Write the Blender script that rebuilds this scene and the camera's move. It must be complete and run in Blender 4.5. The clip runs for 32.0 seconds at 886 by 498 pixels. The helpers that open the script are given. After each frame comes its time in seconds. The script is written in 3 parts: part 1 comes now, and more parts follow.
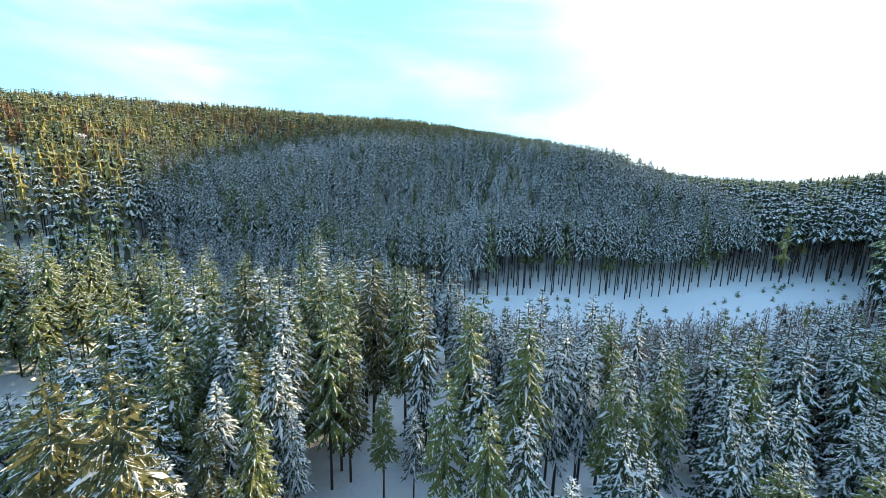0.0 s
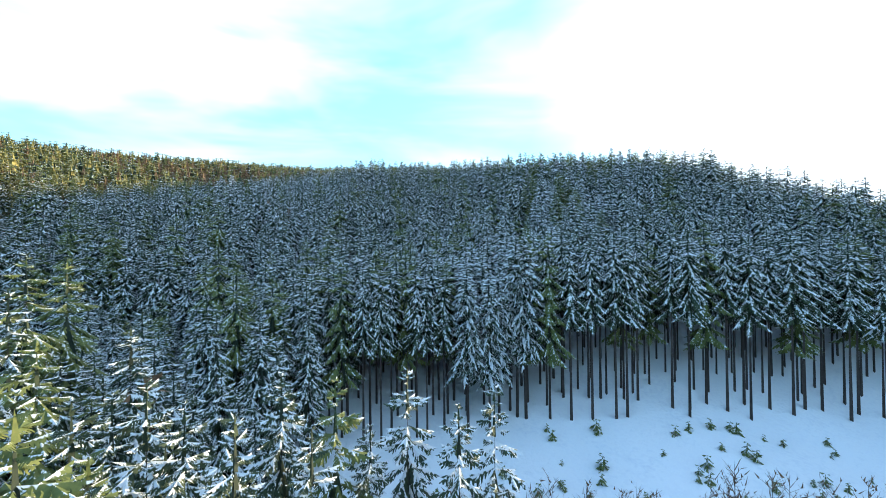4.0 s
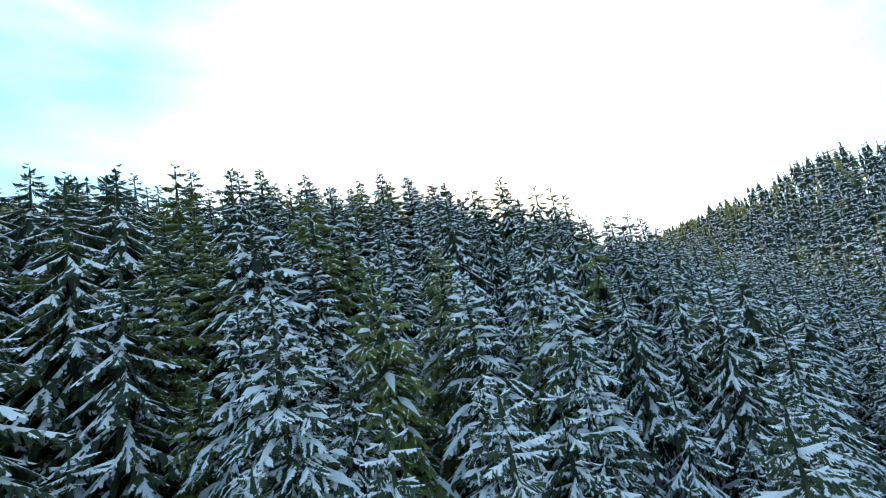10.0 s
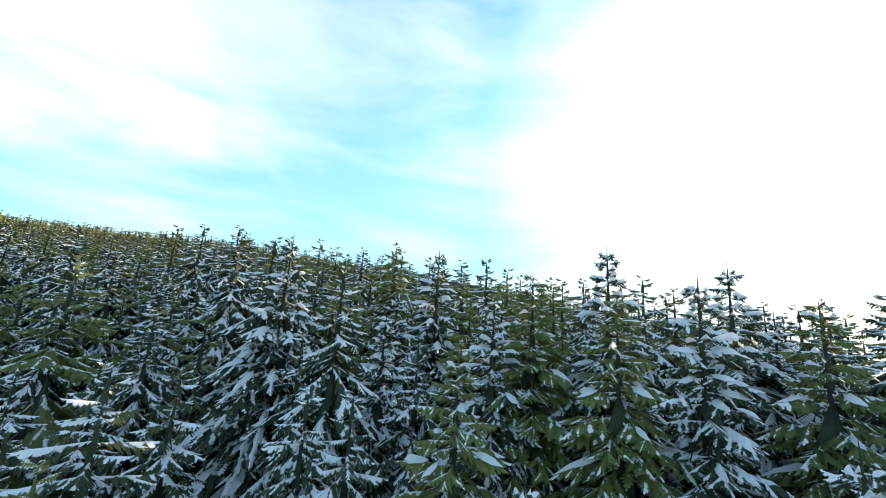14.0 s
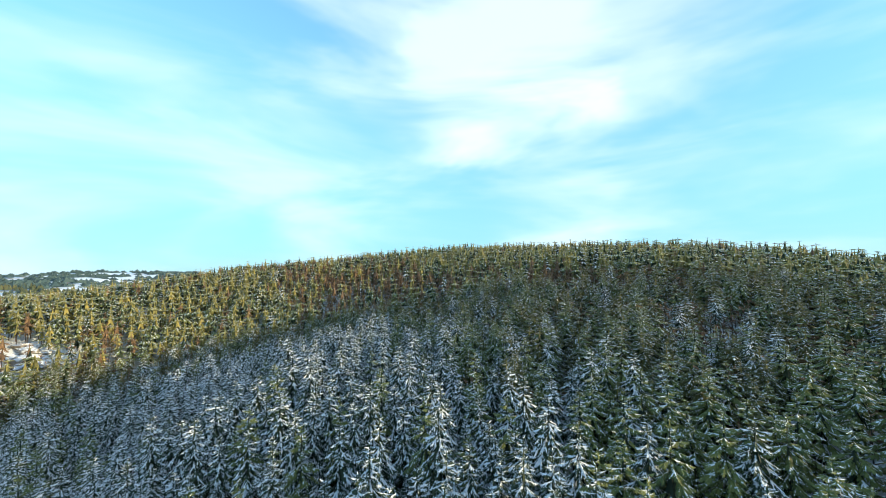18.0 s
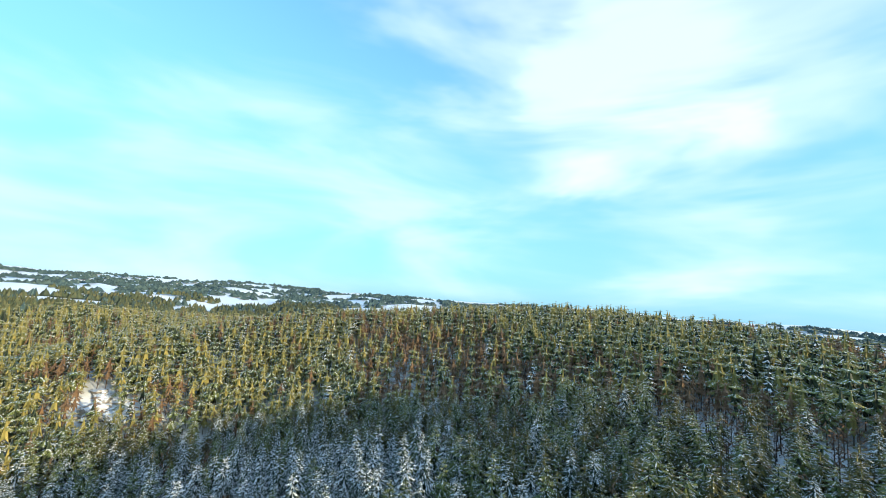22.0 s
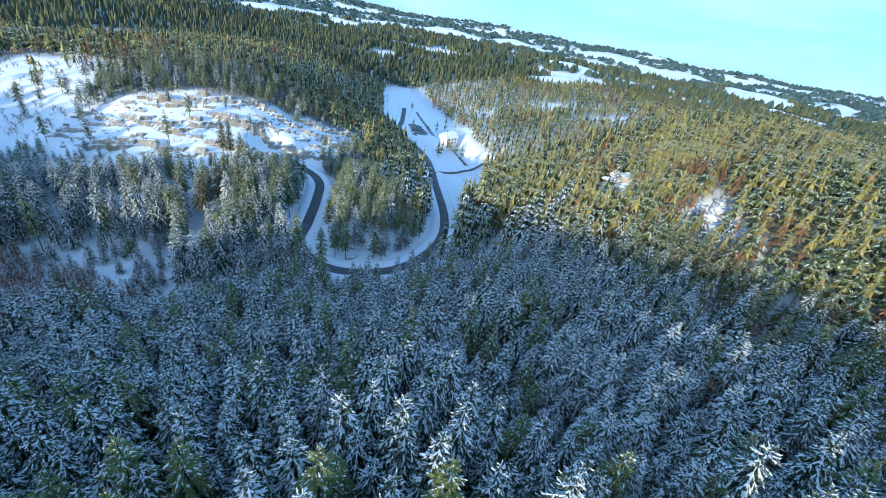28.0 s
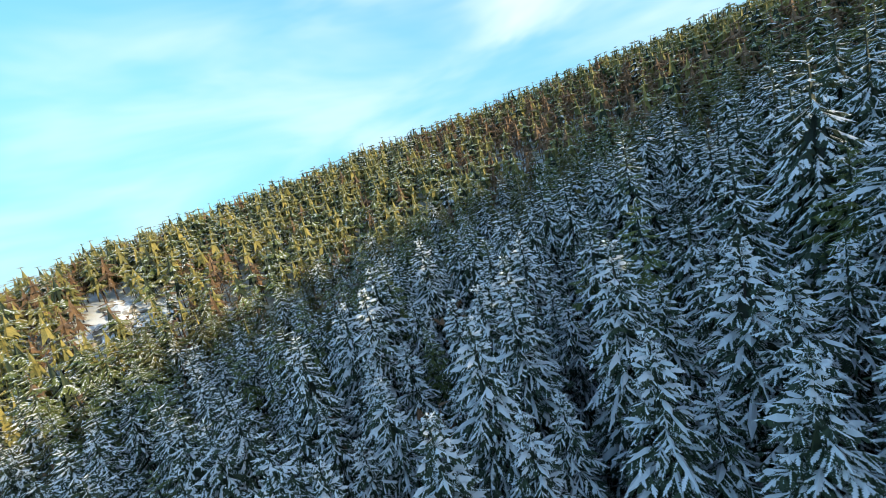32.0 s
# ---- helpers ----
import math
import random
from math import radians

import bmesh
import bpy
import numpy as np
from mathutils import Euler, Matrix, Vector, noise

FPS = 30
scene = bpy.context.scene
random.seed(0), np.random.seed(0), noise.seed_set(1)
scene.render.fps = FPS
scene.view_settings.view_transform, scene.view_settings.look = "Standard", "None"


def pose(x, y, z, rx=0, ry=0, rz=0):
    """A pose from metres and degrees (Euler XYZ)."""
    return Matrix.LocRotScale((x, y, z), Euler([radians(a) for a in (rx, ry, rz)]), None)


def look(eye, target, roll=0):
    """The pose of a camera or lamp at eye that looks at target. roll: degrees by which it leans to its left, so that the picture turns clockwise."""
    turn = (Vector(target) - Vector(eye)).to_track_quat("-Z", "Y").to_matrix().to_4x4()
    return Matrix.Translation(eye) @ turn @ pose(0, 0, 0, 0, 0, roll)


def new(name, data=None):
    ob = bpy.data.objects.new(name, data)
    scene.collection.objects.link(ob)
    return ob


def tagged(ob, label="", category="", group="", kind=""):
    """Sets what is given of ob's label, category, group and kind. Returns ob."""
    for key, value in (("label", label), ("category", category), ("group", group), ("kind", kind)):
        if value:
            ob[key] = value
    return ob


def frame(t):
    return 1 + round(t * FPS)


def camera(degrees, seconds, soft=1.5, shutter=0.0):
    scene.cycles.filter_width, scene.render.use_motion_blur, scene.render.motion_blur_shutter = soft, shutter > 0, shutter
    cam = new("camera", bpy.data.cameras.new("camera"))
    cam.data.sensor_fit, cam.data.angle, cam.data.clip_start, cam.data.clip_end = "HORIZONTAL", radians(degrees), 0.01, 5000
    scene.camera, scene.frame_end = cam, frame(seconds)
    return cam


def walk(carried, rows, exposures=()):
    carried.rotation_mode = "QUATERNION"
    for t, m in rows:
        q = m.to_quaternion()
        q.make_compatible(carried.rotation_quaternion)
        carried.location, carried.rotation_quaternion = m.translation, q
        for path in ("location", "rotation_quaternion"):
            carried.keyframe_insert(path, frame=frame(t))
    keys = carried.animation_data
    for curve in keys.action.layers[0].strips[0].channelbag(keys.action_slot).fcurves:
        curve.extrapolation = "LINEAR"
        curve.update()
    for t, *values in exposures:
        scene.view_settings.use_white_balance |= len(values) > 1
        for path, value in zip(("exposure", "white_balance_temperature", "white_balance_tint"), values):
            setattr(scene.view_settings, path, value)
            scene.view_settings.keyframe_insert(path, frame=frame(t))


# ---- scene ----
========
§ Directive:
Copy in full each line that holds the word "curve".

§ The answer:
    for curve in keys.action.layers[0].strips[0].channelbag(keys.action_slot).fcurves:
        curve.extrapolation = "LINEAR"
        curve.update()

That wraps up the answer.